Ao longo dos anos, e mercê de milhares de horas de mar a mergulhar, a espreitar nos recantos, a meter a cabeça nos buracos, sempre tive e guardei alguns animais de estimação.
Alimentei safios e moreias, fiz festas a santolas, tratando-os como trato os meus peixes em casa, com o carinho que os seres vivos que dependem de nós exigem e merecem.
Um desses bichinhos de estimação, foi o meu querido lavagante Zacarias.
Descobri-o numa toca de safio, há muitos anos, e porque era muito pequenino, cerca de 200 gramas, resolvi dar-lhe “colo”, ou seja, passei a fazer daquele pequeno crustáceo “Homarus gammarus” nacional o meu lavagante de estimação. Assisti ao seu aumento de peso, com o enlevo de um “pai” que o tratou bem, que o alimentou com fígados de abrótea, filetes de tainha, bodião, etc. Aos poucos, fui testemunha da sua reacção positiva aos meus tratamentos, vendo-o crescer a olhos vistos.
Passou a fazer parte do meu roteiro, e admito que tive dias de ir ao mar apenas para colocar um filete na ponta do arpão e deixar essa comida na frente dele.
Reparei que cada vez tinha mais camarão à sua volta, o que quer dizer algo como isto: os camarões são comensais que estão sempre ligados a lavagantes e safios, aproveitam os restos de comida e ali estão protegidos dos sargos. Um lavagante não tem possibilidades de prensar um camarão nas suas pinças, mas tem a capacidade de dar uma apertadela valente num peixinho que se aproxime. Por sua vez, cumprindo a sua parte na simbiose, os pequenos camarões comem pequenos restos que seriam inacessíveis ao hospedeiro, o lavagante, e limpam a toca.
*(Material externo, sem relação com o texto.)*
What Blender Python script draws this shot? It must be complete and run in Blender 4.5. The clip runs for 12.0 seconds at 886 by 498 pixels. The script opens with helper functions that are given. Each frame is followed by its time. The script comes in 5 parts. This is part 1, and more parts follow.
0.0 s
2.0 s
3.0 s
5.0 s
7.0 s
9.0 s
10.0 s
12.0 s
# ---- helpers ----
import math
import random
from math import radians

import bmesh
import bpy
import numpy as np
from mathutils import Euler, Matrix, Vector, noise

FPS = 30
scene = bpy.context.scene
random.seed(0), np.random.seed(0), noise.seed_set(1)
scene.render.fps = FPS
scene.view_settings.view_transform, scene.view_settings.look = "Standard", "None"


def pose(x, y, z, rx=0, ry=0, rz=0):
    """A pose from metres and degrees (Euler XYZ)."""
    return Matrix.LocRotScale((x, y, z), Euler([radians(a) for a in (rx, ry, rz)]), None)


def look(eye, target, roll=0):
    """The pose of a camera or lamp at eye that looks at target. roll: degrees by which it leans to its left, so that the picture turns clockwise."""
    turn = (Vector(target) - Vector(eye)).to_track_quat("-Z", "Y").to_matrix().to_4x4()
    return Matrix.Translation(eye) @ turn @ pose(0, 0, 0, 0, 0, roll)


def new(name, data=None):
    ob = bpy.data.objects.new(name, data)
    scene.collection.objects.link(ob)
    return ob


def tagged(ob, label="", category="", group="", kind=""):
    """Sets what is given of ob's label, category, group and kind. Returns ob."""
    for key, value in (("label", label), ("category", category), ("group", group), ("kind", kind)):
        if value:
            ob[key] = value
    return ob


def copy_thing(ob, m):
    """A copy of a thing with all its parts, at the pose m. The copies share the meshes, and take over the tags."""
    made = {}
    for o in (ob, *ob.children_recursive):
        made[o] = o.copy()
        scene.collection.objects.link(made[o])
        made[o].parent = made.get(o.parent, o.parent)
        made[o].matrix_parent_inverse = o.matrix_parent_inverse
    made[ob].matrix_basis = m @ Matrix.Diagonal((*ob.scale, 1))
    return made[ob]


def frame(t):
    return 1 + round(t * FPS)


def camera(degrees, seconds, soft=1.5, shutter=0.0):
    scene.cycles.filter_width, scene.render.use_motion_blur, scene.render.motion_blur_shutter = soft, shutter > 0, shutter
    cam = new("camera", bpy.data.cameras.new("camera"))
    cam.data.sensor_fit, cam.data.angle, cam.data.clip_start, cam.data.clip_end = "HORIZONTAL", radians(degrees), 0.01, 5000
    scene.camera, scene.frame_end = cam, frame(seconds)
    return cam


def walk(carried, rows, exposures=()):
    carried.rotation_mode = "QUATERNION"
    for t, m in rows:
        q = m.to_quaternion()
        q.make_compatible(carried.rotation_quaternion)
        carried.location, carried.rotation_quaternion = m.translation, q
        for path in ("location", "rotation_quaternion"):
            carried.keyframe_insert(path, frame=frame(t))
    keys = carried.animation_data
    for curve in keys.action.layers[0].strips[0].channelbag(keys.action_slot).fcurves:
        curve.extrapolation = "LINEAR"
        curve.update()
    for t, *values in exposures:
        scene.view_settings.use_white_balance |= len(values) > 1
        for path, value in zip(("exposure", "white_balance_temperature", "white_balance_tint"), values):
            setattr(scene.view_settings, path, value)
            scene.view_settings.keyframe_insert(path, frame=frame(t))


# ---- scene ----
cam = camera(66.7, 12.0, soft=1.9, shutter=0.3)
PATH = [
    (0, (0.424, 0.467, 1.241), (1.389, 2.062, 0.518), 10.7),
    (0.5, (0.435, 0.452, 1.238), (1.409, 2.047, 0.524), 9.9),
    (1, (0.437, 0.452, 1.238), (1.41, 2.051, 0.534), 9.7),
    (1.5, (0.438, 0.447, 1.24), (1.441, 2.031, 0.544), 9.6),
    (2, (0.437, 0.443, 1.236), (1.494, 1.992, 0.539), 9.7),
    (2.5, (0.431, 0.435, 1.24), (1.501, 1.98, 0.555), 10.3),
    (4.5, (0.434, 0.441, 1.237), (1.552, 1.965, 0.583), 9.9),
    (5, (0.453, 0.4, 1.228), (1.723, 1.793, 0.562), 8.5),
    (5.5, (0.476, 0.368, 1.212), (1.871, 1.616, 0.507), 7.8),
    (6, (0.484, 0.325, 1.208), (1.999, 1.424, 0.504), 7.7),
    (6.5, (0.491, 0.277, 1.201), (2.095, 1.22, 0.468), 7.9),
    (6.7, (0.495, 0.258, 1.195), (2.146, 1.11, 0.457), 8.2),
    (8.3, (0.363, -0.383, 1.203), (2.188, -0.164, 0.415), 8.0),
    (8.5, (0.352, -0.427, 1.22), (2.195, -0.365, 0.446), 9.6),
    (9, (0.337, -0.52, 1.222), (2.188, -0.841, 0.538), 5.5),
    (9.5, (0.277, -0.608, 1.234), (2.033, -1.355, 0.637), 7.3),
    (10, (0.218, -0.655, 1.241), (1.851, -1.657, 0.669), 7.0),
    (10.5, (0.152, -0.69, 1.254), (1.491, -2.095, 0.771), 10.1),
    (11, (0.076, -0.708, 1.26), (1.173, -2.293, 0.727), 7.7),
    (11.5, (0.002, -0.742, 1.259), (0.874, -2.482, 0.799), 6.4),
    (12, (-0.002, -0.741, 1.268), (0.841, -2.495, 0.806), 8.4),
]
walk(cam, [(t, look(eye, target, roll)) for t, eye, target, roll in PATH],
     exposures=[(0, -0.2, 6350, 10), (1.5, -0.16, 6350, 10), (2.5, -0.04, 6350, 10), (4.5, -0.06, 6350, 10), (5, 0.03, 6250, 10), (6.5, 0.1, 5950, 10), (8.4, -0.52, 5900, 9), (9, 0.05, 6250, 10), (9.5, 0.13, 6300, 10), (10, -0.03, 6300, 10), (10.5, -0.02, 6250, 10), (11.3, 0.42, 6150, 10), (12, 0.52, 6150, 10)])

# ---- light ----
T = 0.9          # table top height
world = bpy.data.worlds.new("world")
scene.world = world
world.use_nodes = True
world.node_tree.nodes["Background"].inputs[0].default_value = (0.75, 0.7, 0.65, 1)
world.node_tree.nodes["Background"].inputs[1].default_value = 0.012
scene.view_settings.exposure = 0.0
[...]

Um dia, um amigo do Alentejo veio visitar-me. O objectivo era o mesmo de sempre, dar um mergulho, fazer alguma água e caçar uns peixes para lhe oferecer.
O peixe fresco no Alentejo não tem o mesmo valor que tem em Sesimbra, vale muito mais!
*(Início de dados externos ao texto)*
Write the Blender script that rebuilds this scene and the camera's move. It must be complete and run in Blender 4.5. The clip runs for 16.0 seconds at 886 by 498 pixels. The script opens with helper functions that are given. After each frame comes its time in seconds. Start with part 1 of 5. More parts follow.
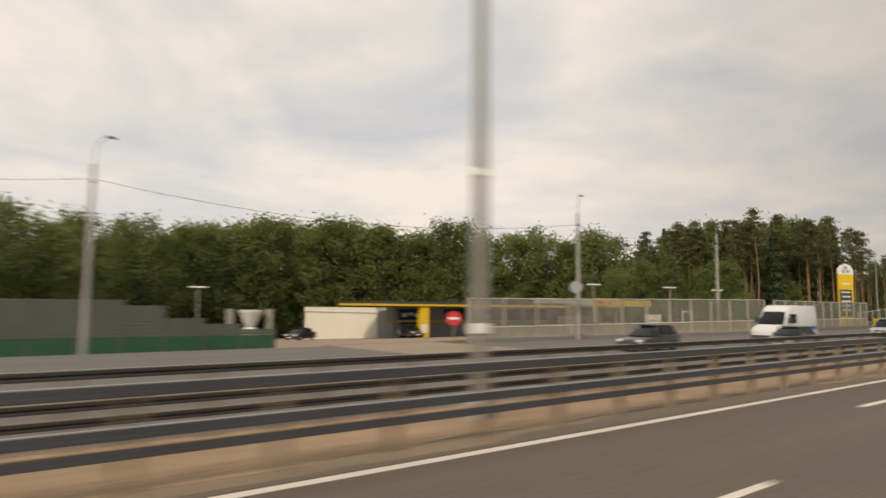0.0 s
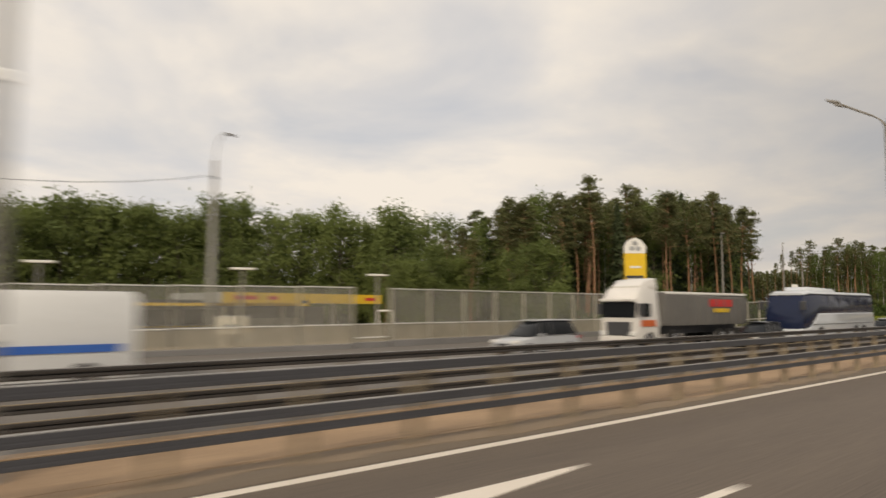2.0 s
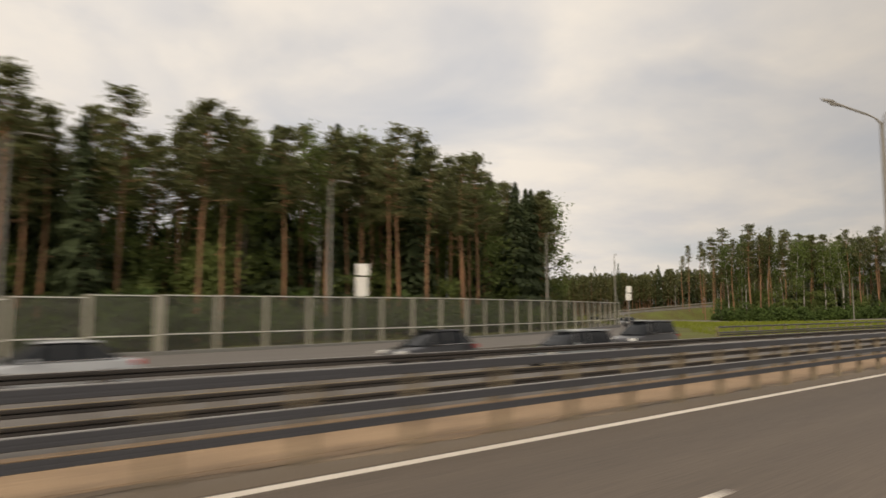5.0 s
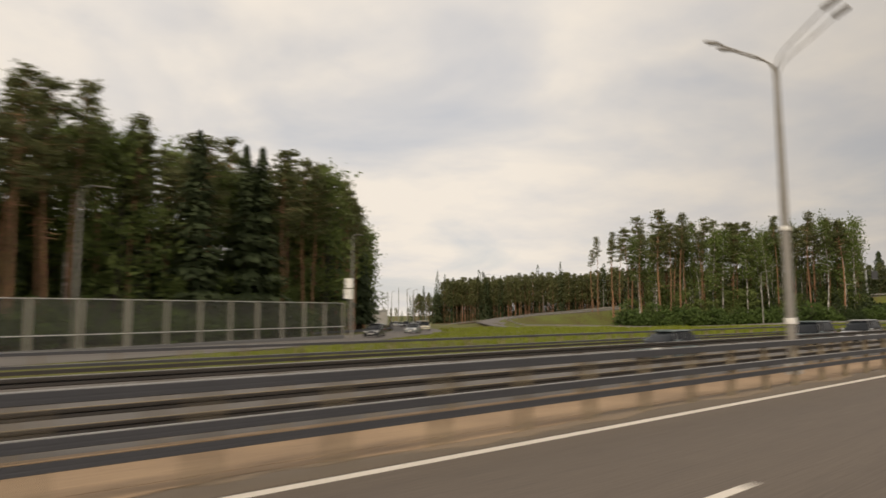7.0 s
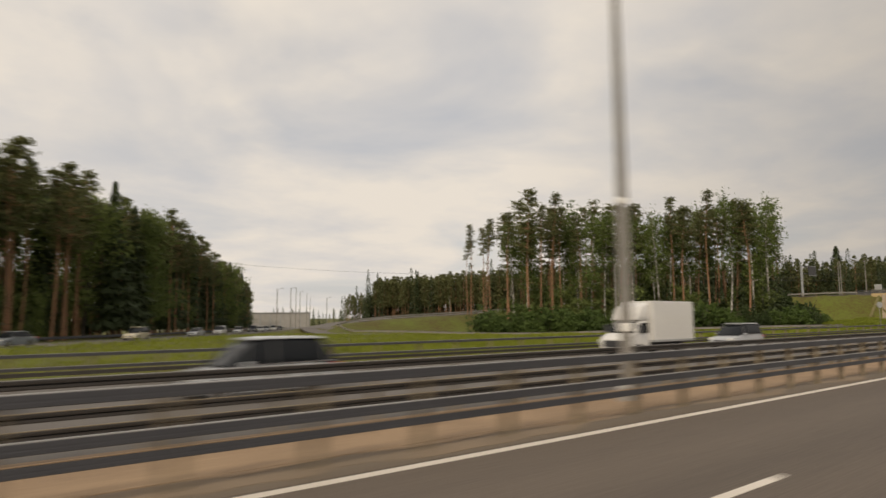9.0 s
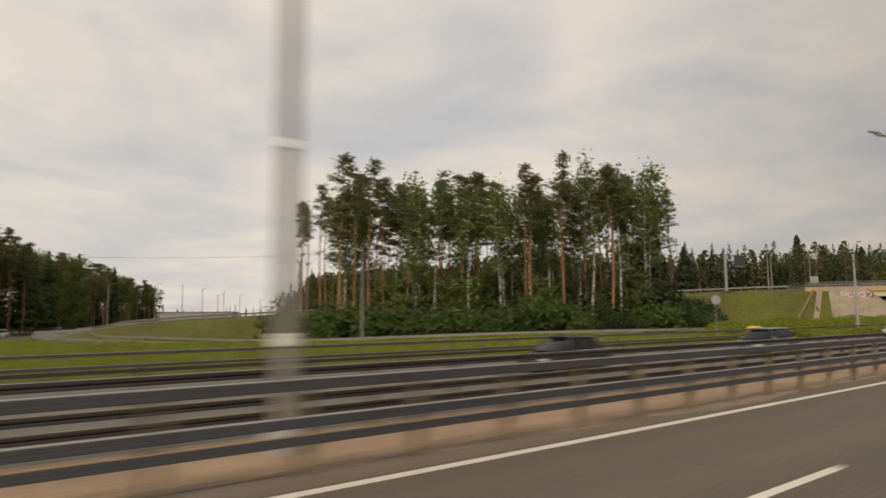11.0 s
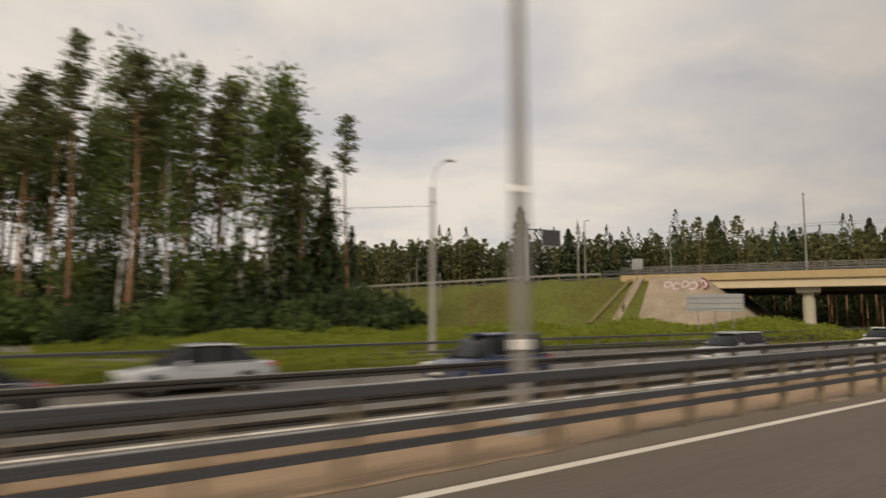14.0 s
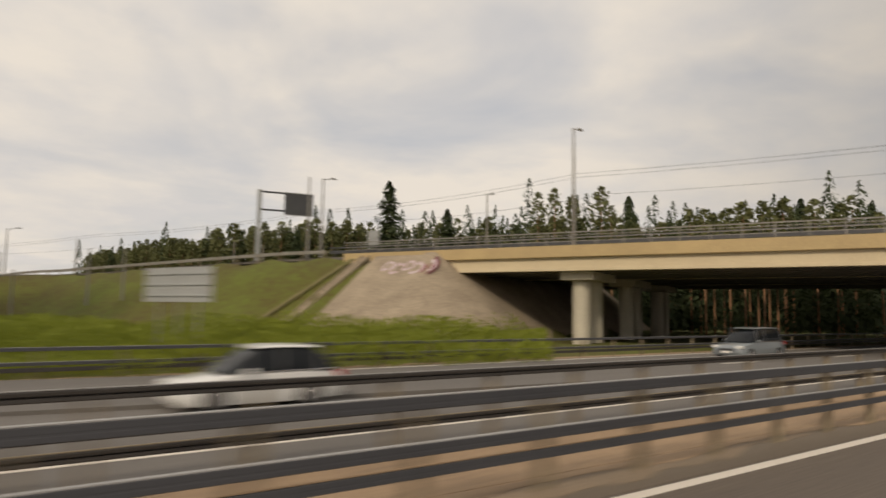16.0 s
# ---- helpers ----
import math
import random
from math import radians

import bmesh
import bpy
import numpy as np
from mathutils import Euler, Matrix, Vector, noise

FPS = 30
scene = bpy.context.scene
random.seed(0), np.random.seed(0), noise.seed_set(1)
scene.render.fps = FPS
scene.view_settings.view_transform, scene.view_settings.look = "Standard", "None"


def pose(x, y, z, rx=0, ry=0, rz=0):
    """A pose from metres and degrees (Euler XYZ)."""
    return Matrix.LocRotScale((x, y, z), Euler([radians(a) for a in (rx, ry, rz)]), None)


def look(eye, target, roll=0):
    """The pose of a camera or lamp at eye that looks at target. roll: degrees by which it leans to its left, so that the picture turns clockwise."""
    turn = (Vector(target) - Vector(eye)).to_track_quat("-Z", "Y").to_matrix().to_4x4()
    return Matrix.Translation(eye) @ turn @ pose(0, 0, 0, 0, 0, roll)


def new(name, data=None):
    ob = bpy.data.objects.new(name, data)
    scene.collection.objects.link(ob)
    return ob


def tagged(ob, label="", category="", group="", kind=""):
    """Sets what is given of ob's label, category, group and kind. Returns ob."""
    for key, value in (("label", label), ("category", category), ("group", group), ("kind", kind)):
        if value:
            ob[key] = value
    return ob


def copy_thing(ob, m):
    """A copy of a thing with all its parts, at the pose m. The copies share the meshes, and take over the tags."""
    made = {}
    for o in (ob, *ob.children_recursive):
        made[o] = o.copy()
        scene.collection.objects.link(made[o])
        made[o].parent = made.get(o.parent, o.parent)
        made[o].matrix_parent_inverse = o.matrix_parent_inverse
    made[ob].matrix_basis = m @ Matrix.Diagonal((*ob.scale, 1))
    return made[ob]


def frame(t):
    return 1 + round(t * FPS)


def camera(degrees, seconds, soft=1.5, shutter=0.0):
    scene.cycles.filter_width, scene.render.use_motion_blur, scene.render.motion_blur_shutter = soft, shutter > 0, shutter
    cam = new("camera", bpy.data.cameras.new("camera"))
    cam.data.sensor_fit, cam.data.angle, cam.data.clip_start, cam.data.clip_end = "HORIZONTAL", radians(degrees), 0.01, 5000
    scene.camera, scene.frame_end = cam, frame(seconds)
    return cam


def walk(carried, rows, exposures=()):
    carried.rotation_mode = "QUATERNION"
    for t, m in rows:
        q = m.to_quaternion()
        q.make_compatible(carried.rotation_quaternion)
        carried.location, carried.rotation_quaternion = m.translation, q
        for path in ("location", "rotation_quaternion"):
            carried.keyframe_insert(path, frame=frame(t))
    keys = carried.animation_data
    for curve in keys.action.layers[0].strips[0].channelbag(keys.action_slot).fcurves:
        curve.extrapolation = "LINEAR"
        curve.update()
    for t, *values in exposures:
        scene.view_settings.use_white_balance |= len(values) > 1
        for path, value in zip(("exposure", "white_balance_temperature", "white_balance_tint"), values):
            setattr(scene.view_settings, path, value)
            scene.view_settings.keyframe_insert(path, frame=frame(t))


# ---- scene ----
cam = camera(68.6, 16.0, soft=1.55, shutter=0.75)
PATH = [
    (0, (-0.119, -0.175, 2.363), (1.351, 1.659, 2.570), 0.6),
    (0.5, (11.610, -0.035, 2.317), (13.085, 1.796, 2.522), 0.6),
    (1, (23.444, 0.083, 2.276), (24.936, 1.900, 2.483), 0.5),
    (1.5, (35.140, 0.087, 2.262), (36.639, 1.899, 2.466), 0.5),
    (2, (47.424, 0.080, 2.228), (48.929, 1.886, 2.440), 0.1),
    (2.5, (59.605, 0.053, 2.236), (61.107, 1.861, 2.446), 0.4),
    (3, (72.251, -0.137, 2.250), (73.751, 1.671, 2.462), 0.1),
    (3.5, (84.401, 0.055, 2.236), (85.900, 1.866, 2.448), 0.1),
    (4, (96.925, 0.008, 2.211), (98.425, 1.817, 2.431), -0.1),
    (4.5, (108.821, -0.068, 2.210), (110.316, 1.745, 2.436), -0.3),
    (5, (121.444, 0.012, 2.207), (122.941, 1.823, 2.433), -0.1),
    (7.5, (183.124, 0.001, 2.188), (184.618, 1.814, 2.428), -0.4),
    (8, (195.330, 0.063, 2.187), (196.828, 1.872, 2.426), -0.6),
    (8.5, (207.233, -0.052, 2.192), (208.725, 1.760, 2.435), -0.4),
    (9, (219.279, -0.025, 2.196), (220.771, 1.788, 2.441), -0.3),
    (11.5, (277.446, 0.153, 2.250), (278.901, 1.997, 2.495), -0.3),
    (12, (289.207, 0.298, 2.238), (290.655, 2.143, 2.500), -0.3),
    (12.5, (300.179, 0.452, 2.240), (301.615, 2.308, 2.493), -0.4),
    (13, (311.808, 0.592, 2.277), (313.233, 2.456, 2.526), -0.1),
    (13.5, (322.645, 0.969, 2.287), (324.056, 2.845, 2.520), -0.1),
    (14, (333.772, 1.375, 2.311), (335.173, 3.261, 2.545), 0.0),
    (14.5, (344.643, 1.735, 2.321), (346.033, 3.629, 2.545), 0.0),
    (15, (355.686, 2.250, 2.309), (357.067, 4.151, 2.536), 0.6),
    (15.5, (366.273, 2.667, 2.304), (367.647, 4.573, 2.527), 0.8),
    (16, (377.773, 3.100, 2.330), (379.146, 5.009, 2.552), 0.9),
]
walk(cam, [(t, look(eye, target, roll)) for t, eye, target, roll in PATH], [(0.0, 0.0, 7300, 12), (5.0, 0.0, 7300, 12), (7.5, -0.05, 7300, 12), (9.0, -0.17, 7300, 12), (11.5, -0.21, 7300, 12), (14.5, -0.20, 7300, 12), (16.0, -0.16, 7300, 12)])

# ---- world, sun ----
world = bpy.data.worlds.new("world")
scene.world = world
world.use_nodes = True
SUN_DIR = Vector((-0.71, -0.38, 0.58)).normalized()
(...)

Porque passámos perto da pedra onde tinha o lavagante, na altura já com uns 600 gramas, resolvi fazer as “apresentações”: Tenho ali um lavagante bebé, o meu Zacarias”.
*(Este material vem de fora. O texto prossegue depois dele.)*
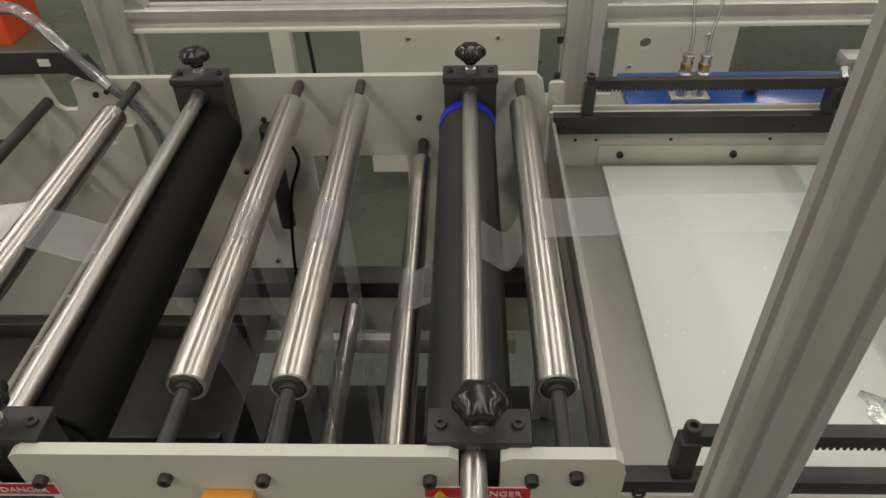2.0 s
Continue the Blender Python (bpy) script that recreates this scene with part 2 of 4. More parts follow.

Ao interesse demonstrado, acedi em dar-lhe as coordenadas do buraco, que de resto era fácil, a pouco mais de 3 metros. E lá foi ele, ver o bichinho.
Dei-lhe a informação de que, umas dezenas de metros mais à frente, havia uma mexilhoeira que costumava ter sempre alguns sargos a mariscar, pelo que não achei estranho que levasse a arma na mão.
Fiquei no barco a comer uma sandocha.
Daí a pouco, apareceu-me ao barco, e na ponta do arpão trazia…o meu filhinho Zacarias!
Fiquei tão furioso e aborrecido comigo próprio que acabei ali a caçada: Como pode ter feito isso ao meu animal?!!
_ Então, …isto come-se, vou levá-lo……
A partir daí, nunca mais cometi a mesma asneira. Sempre que adoptei um bichinho, e fazia-o muitas vezes com safios, passei a olhar para o lado e assobiar para o ar, ou passava longe, quando tinha um amigo no barco.
Também é verdade que as possibilidades que tive de “aperfilhar” outro foram reduzidas. É algo que apenas aparece em zonas muito pouco batidas, e normalmente muito fundo, fora do alcance do caçador submarino.
Eu, que caçava bastante ao buraco, não terei feito mais de cinco, em tantos anos de actividade.
Lembro-me da primeira vez que encontrei um. Estive a caçar no Espichel, e já de regresso a Sesimbra, resolvi baixar a uma pedra que fica mesmo em frente à vila, a 10 metros de fundo. Trata-se de uma pedra muito conhecida, e cuja dificuldade maior é mesmo a quantidade de barcos que passa por ali. Exige ao nosso barqueiro uma atenção redobrada, para não ficarmos feitos em hamburguer. Depois de ter feito dois bodiões e uma tainha para alimentar um safio que me ficava a caminho de Setúbal, acabei por dar com uma pequena fenda na rocha, e que tinha lá uma santola e um lavagante. Tanto azar quanto isto: o bicho tinha falta de uma pata!
Ei-lo, a coxear. Não deixa de ser uma pena porque o trabalho que dá é o mesmo. Sesimbra ao fundo.